Das mit der »großen Kunst« bezieht sich auf Andy Warhol, mit dessen »Factory« Solanas Kontakt hatte - jedoch keinen allzu guten. Sie spielte auch in einem Warhol-Film mit, verlangte dabei ultimativ mehr Geld und wurde gefeuert. Da machte sie mit ihrem SCUM-Manifest ernst, das ihr zuvor der Verleger Maurice Girodas (der vor allem pornografische Literatur verlegte) abgekauft hatte und schoss mit einer Pistole drei Mal auf Andy Warhol und einen ihn begleitenden Kunstkritiker, die beide schwer verletzt wurden. Als sie seinem Manager Fred Hughes in den Kopf schießen wollte, klemmte der Abzug. Warhol überlebte zwar, starb aber einige Jahre danach an den Spätfolgen des Attentats.

Solanas’ Manifest gegen eine von Männern beherrschte Welt wurde zum Verkaufshit, sie selbst kam in eine Anstalt für psychisch kranke Straftäter. Nach ihrer Entlassung vegetierte sie auf der Straße und starb in einem Obdachlosenasyl.

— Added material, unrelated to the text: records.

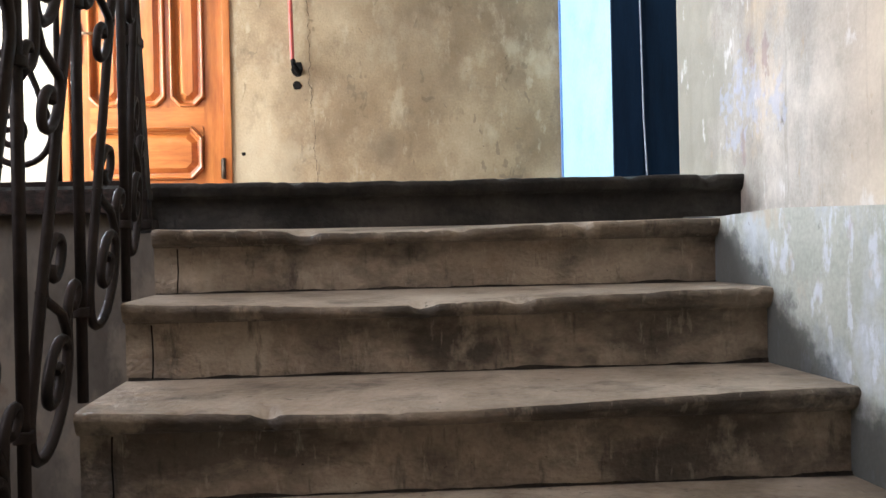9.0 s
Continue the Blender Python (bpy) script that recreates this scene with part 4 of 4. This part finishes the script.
def floor_crack(name, pts, w, seed=0.0, mat=M_SOOT):
    fine = []
    for (ax, ay), (bx, by) in zip(pts, pts[1:]):
        steps = max(2, int(math.hypot(bx - ax, by - ay) / 0.012))
        fine += [(ax + (bx - ax) * q / steps, ay + (by - ay) * q / steps) for q in range(steps)]
    fine.append(pts[-1])
    bm = B()
    rows = []
    for q, (x, y) in enumerate(fine):
        a, b = fine[max(0, q - 1)], fine[min(len(fine) - 1, q + 1)]
        d = math.hypot(b[0] - a[0], b[1] - a[1]) or 1
        nx, ny = -(b[1] - a[1]) / d, (b[0] - a[0]) / d
        j = 0.0022 * noise.noise((x * 60, y * 60, seed))
        ww = w * max(0.12, 0.55 + 0.9 * noise.noise((x * 25, y * 25, seed + 5)))
        rows.append((bm.verts.new((x + nx * (j + ww), y + ny * (j + ww), L + 0.0014)), bm.verts.new((x + nx * (j - ww), y + ny * (j - ww), L + 0.0014))))
    for a, b in zip(rows, rows[1:]):
        bm.faces.new((a[0], a[1], b[1], b[0]))
    return part(name, bm, mat, floor)


floor_crack("crack", [(-1.31, 1.25), (-1.22, 1.35), (-1.18, 1.405), (-1.08, 1.44), (-0.97, 1.50), (-0.86, 1.66), (-0.80, 1.76)], 0.0016, 1)
floor_crack("crack", [(-0.90, 1.785), (-0.914, 1.87), (-0.817, 1.915), (-0.70, 1.975)], 0.0022, 2)
floor_crack("crack", [(-0.498, 1.389), (-0.484, 1.354), (-0.507, 1.289), (-0.481, 1.243), (-0.503, 1.18), (-0.474, 1.141), (-0.505, 1.088)], 0.0020, 3)
floor_crack("crack", [(-0.268, 0.704), (-0.294, 0.657), (-0.358, 0.651), (-0.396, 0.597), (-0.368, 0.562), (-0.425, 0.502)], 0.0024, 4)
floor_crack("crack", [(-0.493, 0.645), (-0.468, 0.601), (-0.493, 0.539), (-0.479, 0.504)], 0.0024, 5)
floor_crack("crack", [(-0.831, 0.497), (-0.831, 0.418), (-0.837, 0.31)], 0.0042, 6)
floor_crack("crack", [(-0.399, 0.497), (-0.401, 0.453), (-0.404, 0.391), (-0.396, 0.31)], 0.0028, 7)
floor_crack("crack", [(-0.615, 0.497), (-0.618, 0.46), (-0.615, 0.355)], 0.0026, 8)
floor_crack("crack", [(-1.10, 0.66), (-1.084, 0.694), (-1.105, 0.733), (-1.081, 0.80)], 0.0030, 9)
floor_crack("crack", [(0.683, 1.232), (0.651, 1.173), (0.627, 1.125)], 0.0030, 10)
floor_crack("pale_joint", [(0.80, 1.62), (0.835, 1.25), (0.847, 1.02), (0.862, 0.70), (0.885, 0.345)], 0.0030, 31, M_PALE_CEMENT)
floor_crack("crack", [(-0.023, 1.372), (0.007, 1.413), (0.064, 1.417), (0.107, 1.367), (0.075, 1.311), (0.105, 1.25), (0.084, 1.206)], 0.0014, 11)
floor_crack("crack", [(-0.09, 1.253), (-0.019, 1.254), (0.014, 1.205)], 0.0014, 12)
floor_crack("crack", [(0.093, 1.115), (0.117, 1.151), (0.176, 1.149), (0.213, 1.093)], 0.0016, 13)
floor_crack("crack", [(-2.036, 2.372), (-1.98, 2.432), (-1.878, 2.474), (-1.712, 2.424)], 0.005, 14)
floor_crack("crack", [(-1.35, 0.4985), (-0.7, 0.4985), (0.0, 0.4985), (0.6, 0.4985)], 0.0016, 15)
floor_crack("crack", [(-0.79, 0.304), (0.0, 0.304), (0.55, 0.304)], 0.0018, 16)
floor_crack("crack", [(-0.78, 0.225), (-0.70, 0.192), (-0.611, 0.165), (-0.504, 0.191), (-0.353, 0.183), (-0.196, 0.158), (-0.067, 0.176), (0.081, 0.186), (0.24, 0.198), (0.384, 0.213)], 0.0026, 17)
floor_crack("crack", [(-0.737, 0.22), (-0.644, 0.185), (-0.581, 0.152), (-0.455, 0.166)], 0.0045, 18)

# ragged patches of bare mortar


def floor_patch(rim, mat, label, seed, z=0.0013):
    n = len(rim)
    cx, cy = sum(p[0] for p in rim) / n, sum(p[1] for p in rim) / n
    pts = []
    for (ax, ay), (bx, by) in zip(rim, rim[1:] + rim[:1]):
        for q in range(8):
            f = q / 8
            x, y = ax + (bx - ax) * f, ay + (by - ay) * f
            j = 0.014 * noise.noise((x * 28, y * 28, seed)) + 0.008 * noise.noise((x * 90, y * 90, seed))
            d = math.hypot(x - cx, y - cy)
            pts.append((x + (x - cx) / d * j, y + (y - cy) / d * j))
    bm = B()
    hi = [bm.verts.new((x, y, L + z)) for x, y in pts]
    md = [bm.verts.new((cx + (x - cx) * 0.6, cy + (y - cy) * 0.6, L + z + 0.002 * noise.noise((x * 20, y * 20, seed)))) for x, y in pts]
    c = bm.verts.new((cx, cy, L + z))
    m = len(pts)
    for q in range(m):
        bm.faces.new((hi[q], hi[(q + 1) % m], md[(q + 1) % m], md[q]))
        bm.faces.new((md[q], md[(q + 1) % m], c))
    return part("mortar_patch", bm, mat, floor, label)


# joints that have opened, dark or filled with pale grit, here and there between the hexagons
rnd = random.Random(23)
M_GRIT = material("pale_joint_grit", [(0.10, 0.098, 0.092), (0.19, 0.185, 0.175), (0.27, 0.265, 0.25)], 30, 0.9, 0.5)
for n in range(300):
    k, j = rnd.randint(-13, 5), rnd.choice((-7, -7, -6, -6, -6, -5, -5, -5, -4, -4, -3, -3, -2, -1, 0, 1, 2, 3, 5))
    x, y = GX + 1.5 * S * k, GY + F * j + (F / 2 if k % 2 else 0)
    a = rnd.randint(0, 5)
    c = [(x + S * math.cos(radians(60 * (a + q))), y + S * math.sin(radians(60 * (a + q)))) for q in range(3)]
    if not all(0.51 < q[1] < 2.2 and q[0] < line_a(q[1]) - 0.03 for q in c) or any(math.hypot(x - hx, y - hy) < r + 0.05 for hx, hy, r in HOLES):
        continue
    f0, f1 = rnd.uniform(0.0, 0.4), rnd.uniform(0.55, 1.0)
    path = [(c[0][0] + (c[1][0] - c[0][0]) * f0, c[0][1] + (c[1][1] - c[0][1]) * f0)]
    if rnd.random() < 0.35:
        path += [c[1], (c[1][0] + (c[2][0] - c[1][0]) * f1, c[1][1] + (c[2][1] - c[1][1]) * f1)]
    else:
        path += [(c[0][0] + (c[1][0] - c[0][0]) * f1, c[0][1] + (c[1][1] - c[0][1]) * f1)]
    w = rnd.choice((0.0010, 0.0013, 0.0018, 0.0030))
    if n % 4:
        floor_crack("open_joint", path, w, 40.0 + n)
    # Pale line beside the joint: grit, with the edge's highlight painted in
    if n % 2 == 0:
        floor_crack("joint_grit", [(px + 0.0022, py + 0.0026) for px, py in path], max(0.0011, w * 0.5), 240.0 + n, M_GRIT)
# thin pale joints further back, towards the wall
for n in range(120):
    k, j = rnd.randint(-10, 4), rnd.randint(-1, 8)
    x, y = GX + 1.5 * S * k, GY + F * j + (F / 2 if k % 2 else 0)
    a = rnd.randint(0, 5)
    c = [(x + S * math.cos(radians(60 * (a + q))), y + S * math.sin(radians(60 * (a + q)))) for q in range(3)]
    if all(1.2 < q[1] < 2.44 and q[0] < line_a(q[1]) - 0.03 for q in c):
        floor_crack("joint_grit", c[:2] if n % 3 else c, 0.0011 if n % 4 else 0.0018, 340.0 + n, M_GRIT if n % 4 else M_SOOT)
# loose crumbs of mortar on the tiles
for n in range(110):
    x, y = rnd.uniform(-1.3, 0.55), rnd.uniform(0.52, 2.2)
    floor_crack("grit_speck", [(x, y), (x + rnd.uniform(-0.006, 0.006), y + rnd.uniform(0.002, 0.006))], rnd.uniform(0.0015, 0.004), 500.0 + n, M_GRIT)
# crumbled ragged joint between the hexagons and the border row
for n in range(26):
    x = rnd.uniform(-1.2, 0.6)
    floor_crack("joint_crumble", [(x, 0.4985 + rnd.uniform(-0.006, 0.006)), (x + rnd.uniform(0.02, 0.07), 0.4985 + rnd.uniform(-0.006, 0.006))], rnd.uniform(0.003, 0.006), 600.0 + n, M_MORTAR if n % 3 else M_SOOT)


floor_patch([(-1.03, 0.675), (-0.973, 0.735), (-0.902, 0.737), (-0.882, 0.706), (-0.837, 0.685), (-0.817, 0.593), (-0.783, 0.515), (-0.905, 0.513), (-0.892, 0.551), (-0.947, 0.623)], M_MORTAR, "bare grey mortar where tiles broke out", 1.0)
floor_patch([(-1.30, 1.21), (-1.29, 1.12), (-1.33, 1.05), (-1.40, 1.0), (-1.55, 0.97), (-1.62, 1.10), (-1.5, 1.2)], M_MORTAR, "bare grey mortar where tiles broke out", 2.0)
floor_patch([(-1.70, 2.44), (-1.74, 2.31), (-1.83, 2.22), (-1.90, 2.09), (-2.2, 2.02), (-2.42, 2.22), (-2.35, 2.46), (-2.0, 2.46)], M_PALE_CEMENT, "pale broken cement by the door", 3.0)
floor_crack("crack", [(-1.035, 0.677), (-0.973, 0.739), (-0.90, 0.741)], 0.004, 21)
floor_crack("crack", [(-0.905, 0.510), (-0.888, 0.551), (-0.945, 0.62), (-1.03, 0.672)], 0.0035, 22)
floor_crack("crack", [(-1.009, 0.571), (-0.98, 0.515), (-0.912, 0.511)], 0.0035, 23)
floor_crack("crack", [(-1.30, 1.215), (-1.42, 1.205), (-1.6, 1.21)], 0.005, 24)
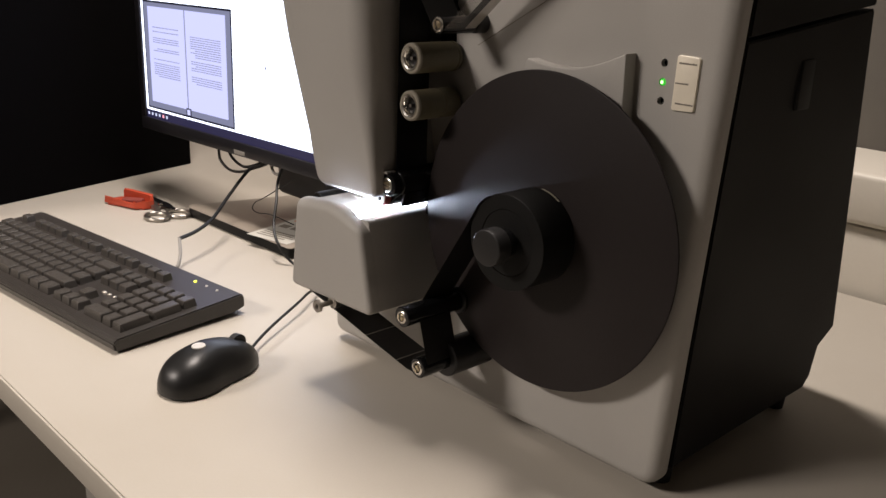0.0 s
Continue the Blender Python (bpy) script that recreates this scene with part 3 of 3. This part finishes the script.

Wie klingt dieses Manifest heute? In meinen Ohren vollkommen paranoid. Aber hinter mir im Publikum sitzen einige Mädchen, Erstsemester vermutlich, von was auch immer. Sie fühlen sich offenbar von diesem Text angesprochen, geradezu angespornt. »Super, toll!«, höre ich sie flüstern. Dass dies eine überaus bittere Monroe-Party ist (in der auch Jürgen Kuttner als »Mann« auftaucht), entgeht ihnen offenbar. Maßlose Militanz macht nun mal ungeheuren Spaß - solange, bis man selbst die Kugeln abbekommt, die ein Fanatiker abschießt.